Intel has been taking on Nvidia’s dominance in GPUs used in generative AI and supercomputing tasks for months, an uphill climb by industry share for sure, but some recent benchmarks have been impressive.
In a preview to SC23, running this week in Denver, Ogi Brkic, GM of data center and AI/HPC compared Intel’s Gaudi2 Ai Accelerator to Nvidia’s H100. In a slide he presented, Intel called Gaudi2 the “only viable alternative to H100” and noted its price-performance advantage over H100 for GenAI and LLM. A recent MLPerf GPT-J inference benchmark showed Gaudi2 had “near-parity performance” to the Nvidia chip, Intel said.
While many of the claims of Gaudi2 have slowly emerged in recent months, Brkic boasted, “there’s huge demand for Gaudi right now; the ecosystem is growing.”
The Gaudi2 architecture includes 24 Tensor Processor Cores and a software-managed memory design with 96 GB HBM2E and 48 MB of SRAM.
Intel Gaudi 2 runs on a 7nm node while next generation Gaudi 3 will run on a 5nm note with double the networking capability and 1.5x HBM capacity. It is slated to appear in 2024.
Brkic also updated Intel’s accelerator and GPU roadmap, with the Intel Data Center GPU Max Series to be succeeded by its next gen GPU codenamed Falcon Shores, based on a modular tile-based design and standard Ethernet. It will feature converted Habana and Xe IP and a single GPUs programming interface.
Intel has previously announced its fifth generation Intel Xeon, code-named Emerald Rapids would ship in December and Brkic said the launch date is Dec. 14. The next Xeon, Granite Rapids, is on schedule to deliver in 2024, Intel said.

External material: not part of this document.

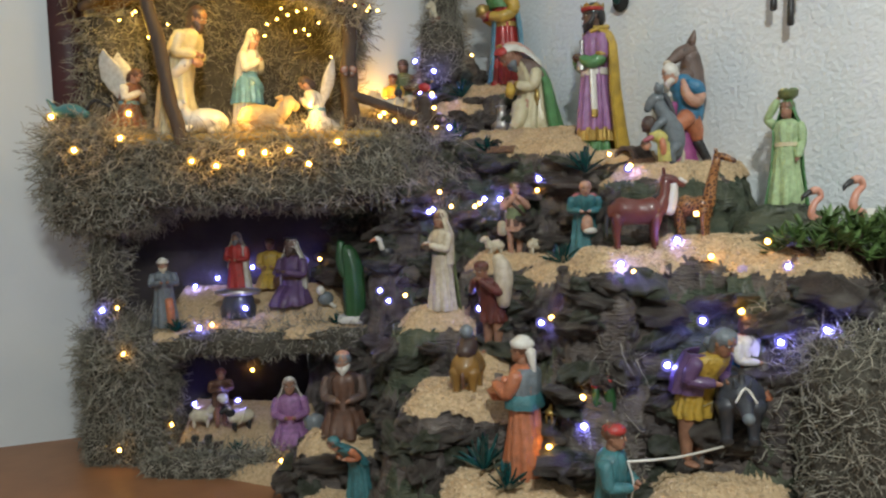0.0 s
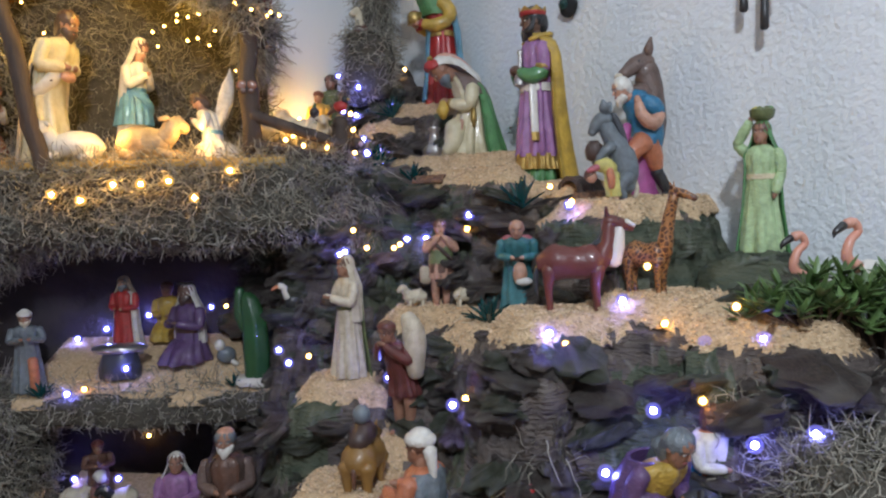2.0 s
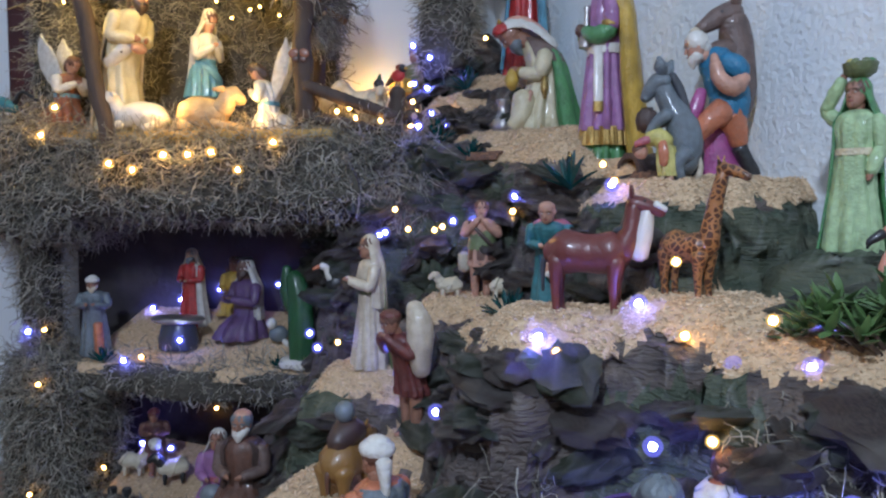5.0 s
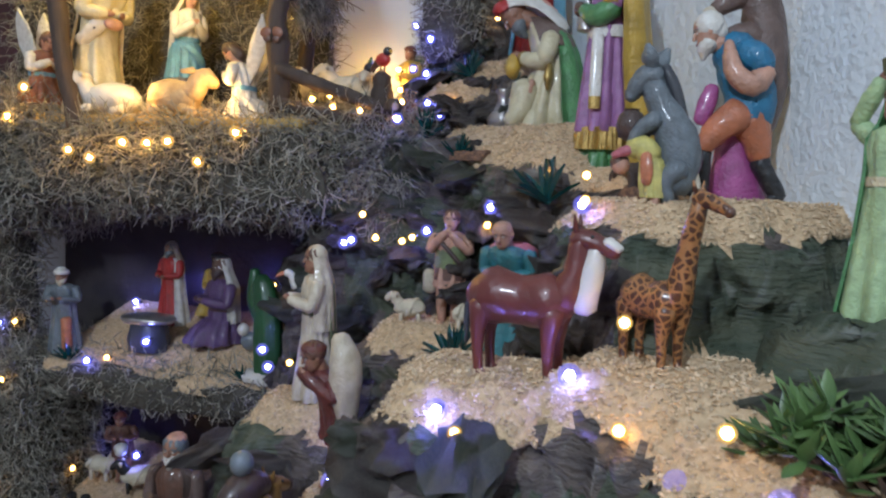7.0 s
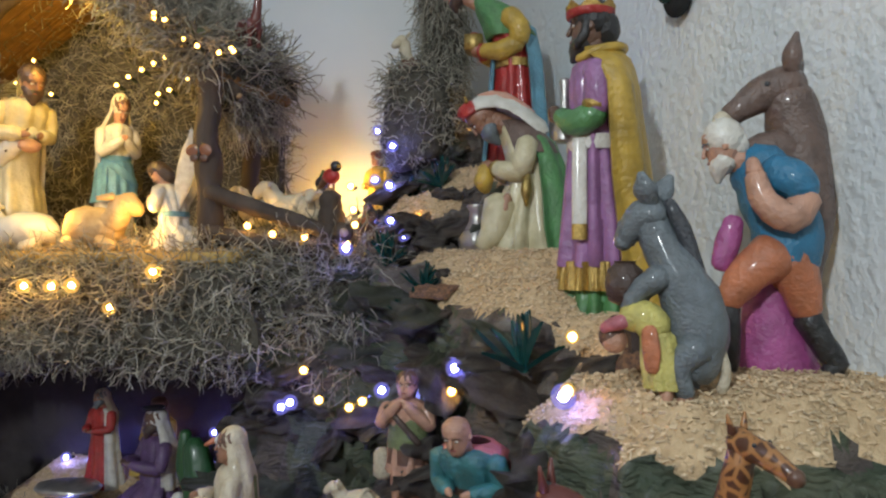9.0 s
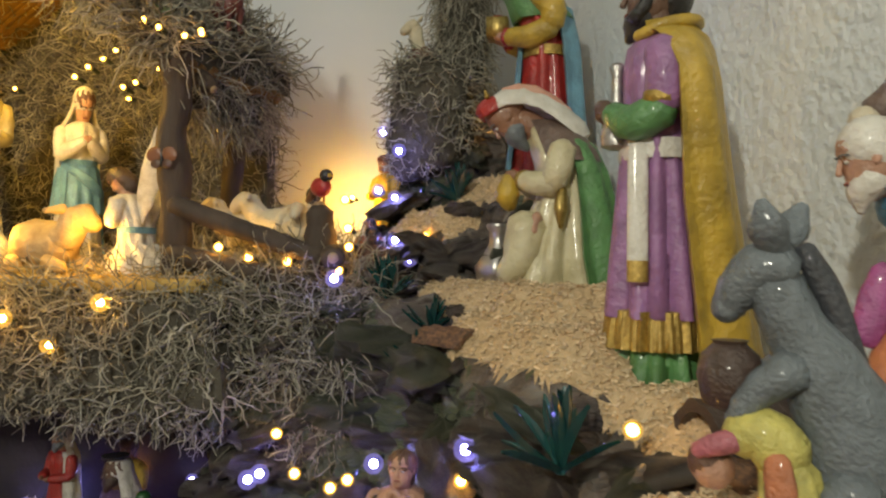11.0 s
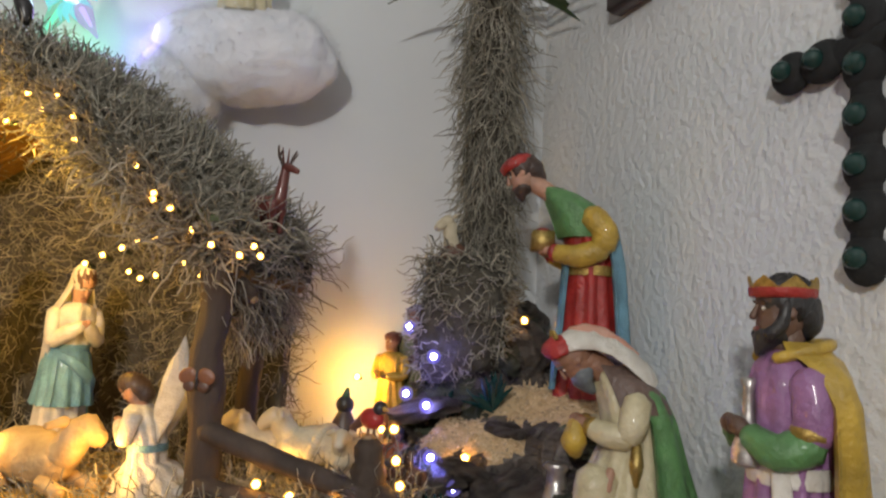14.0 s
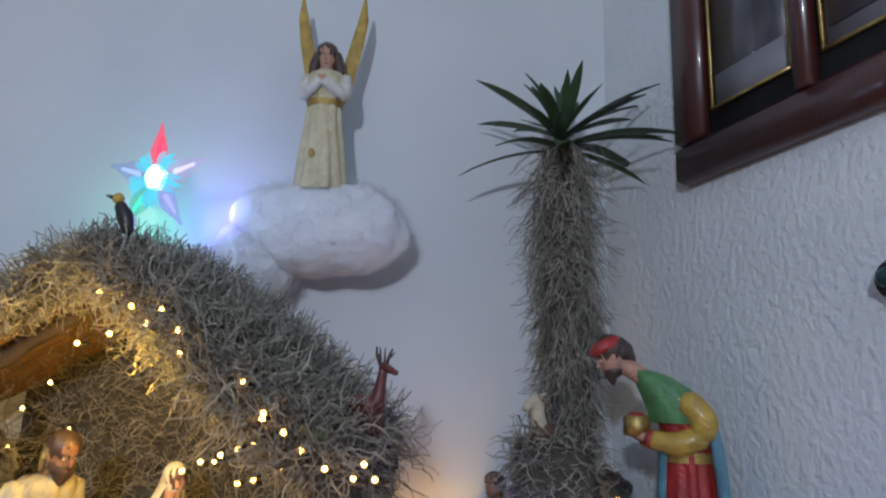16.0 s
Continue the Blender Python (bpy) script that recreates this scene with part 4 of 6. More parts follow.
F.loft([[(-0.07, 0.03, 0.40), (-0.02, 0.0, 0.40), (0.03, 0.02, 0.38), (0.03, 0.05, 0.38), (-0.07, 0.055, 0.40)],
        [(-0.09, 0.02, 0.20), (-0.02, -0.025, 0.20), (0.06, 0.0, 0.20), (0.07, 0.05, 0.20), (-0.09, 0.05, 0.20)],
        [(-0.10, 0.01, 0.06), (-0.03, -0.035, 0.05), (0.09, -0.005, 0.05), (0.12, 0.05, 0.06), (-0.10, 0.045, 0.06)],
        [(-0.10, 0.01, 0.0), (-0.02, -0.03, -0.005), (0.11, 0.0, -0.008), (0.15, 0.05, 0.0), (-0.10, 0.045, 0.0)]], MAGENTA)
F.sweep([(-0.13, -0.05, 0.47), (-0.15, -0.05, 0.40), (-0.17, -0.06, 0.33)], [0.030, 0.040, 0.028], MAGENTA, 12, 0.6)
F.sweep([(0.02, -0.01, 0.34), (0.025, 0, 0.46), (-0.02, 0, 0.58), (-0.07, 0, 0.65)], [0.098, 0.105, 0.10, 0.085], COBALT, 16)
F.sweep([(-0.03, -0.08, 0.615), (0.02, -0.115, 0.59), (0.055, -0.12, 0.55)], [0.052, 0.056, 0.048], COBALT, 14)
F.sweep([(0.055, -0.12, 0.535), (0.01, -0.135, 0.475), (-0.06, -0.13, 0.52), (-0.085, -0.12, 0.60)], [0.045, 0.048, 0.040, 0.030], SKIN, 14)
F.sweep([(-0.085, -0.12, 0.61), (-0.09, -0.11, 0.645)], [0.026, 0.018], SKIN, 10)
F.sweep([(-0.06, -0.01, 0.62), (-0.13, -0.02, 0.67)], 0.042, SKIN)
rz = Matrix.Rotation(radians(-90), 3, "Z")
f2 = Form()
at = head(f2, (0, 0, 0), 0.90, SKIN, 18, True)
f2.ball(at(0, .016, .026), (.062, .064, .064), WHITE)
f2.sweep([at(0, -.004, -.050), at(0, -.034, -.078), at(0, -.046, -.112)], [.050, .038, .013], WHITE, 14, 0.8)
f2.sweep([at(0, .04, .02), at(0, .05, -.03)], [.045, .036], WHITE, 12)
base = len(F.v)
F.v += [tuple(rz @ Vector(p) + Vector((-0.165, -0.03, 0.70))) for p in f2.v]
F.f += [tuple(k + base for k in q) for q in f2.f]
F.m += [F.slot(f2.mats[k]) for k in f2.m]
F.sweep([(0.07, 0.07, 0.22), (0.09, 0.07, 0.5), (0.075, 0.07, 0.74), (0.045, 0.06, 0.87)], [0.07, 0.095, 0.088, 0.078], MULE, 16)
F.sweep([(-0.10, 0.02, 0.66), (0.0, 0.03, 0.70), (0.08, 0.07, 0.66)], [0.05, 0.06, 0.07], MULE)
F.sweep([(0.06, 0.06, 0.90), (-0.03, 0.05, 0.875), (-0.13, 0.035, 0.805)], [0.068, 0.058, 0.036], MULE, 14)
F.ball((-0.150, 0.033, 0.792), (0.034, 0.034, 0.030), IVORY)
for sy in (-1, 1):
    F.ball((-0.025, 0.05 + sy * 0.046, 0.895), 0.011, BLACK, 8, 6)
    F.ball((-0.165, 0.033 + sy * 0.016, 0.80), 0.007, BROWN, 8, 6)
F.sweep([(0.05, 0.02, 0.94), (0.05, 0.01, 0.99), (0.06, 0.0, 1.05)], [0.026, 0.030, 0.008], MULE)
F.sweep([(0.07, 0.10, 0.93), (0.08, 0.11, 0.98), (0.09, 0.12, 1.03)], [0.026, 0.030, 0.008], MULE)
F.thing("mule_driver_statue", on(0.455, 1.345), 8, 0.232, "white-bearded man figure in blue and magenta bearing a brown mule", "statue")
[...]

At SC23, Intel will show a variety of semiconductors and use cases. Brkic updated Intel’s work with research institutions using AI supercomputers. In one example, the Dawn supercomputer at University of Cambridge is being used to focus on healthcare, green fusion energy, and climate modeling. It runs with direct liquid cooling.
Dawn runs 512 4th Gen Intel Xeon and 1,024 Intel Data Center GPU Max Series for a total of 256 nodes.
Brkic also described Argonne National Labs’ Aurora supercomputer as the “largest GPU deployment we know of” with 60,000 Intel Data Center Series Max GPUs on 166 racks and 10,000 nodes. The system is devoted to a “Science GPT,” he said, wherein the system is trained with scientific research that can be used in high energy particle physics, drug discovery and more.
Across various industries, including energy and manufacturing, Brkic said Intel's GPU Max 1550 has shown 1.36 times better performance than Nvidia H100 PCIe.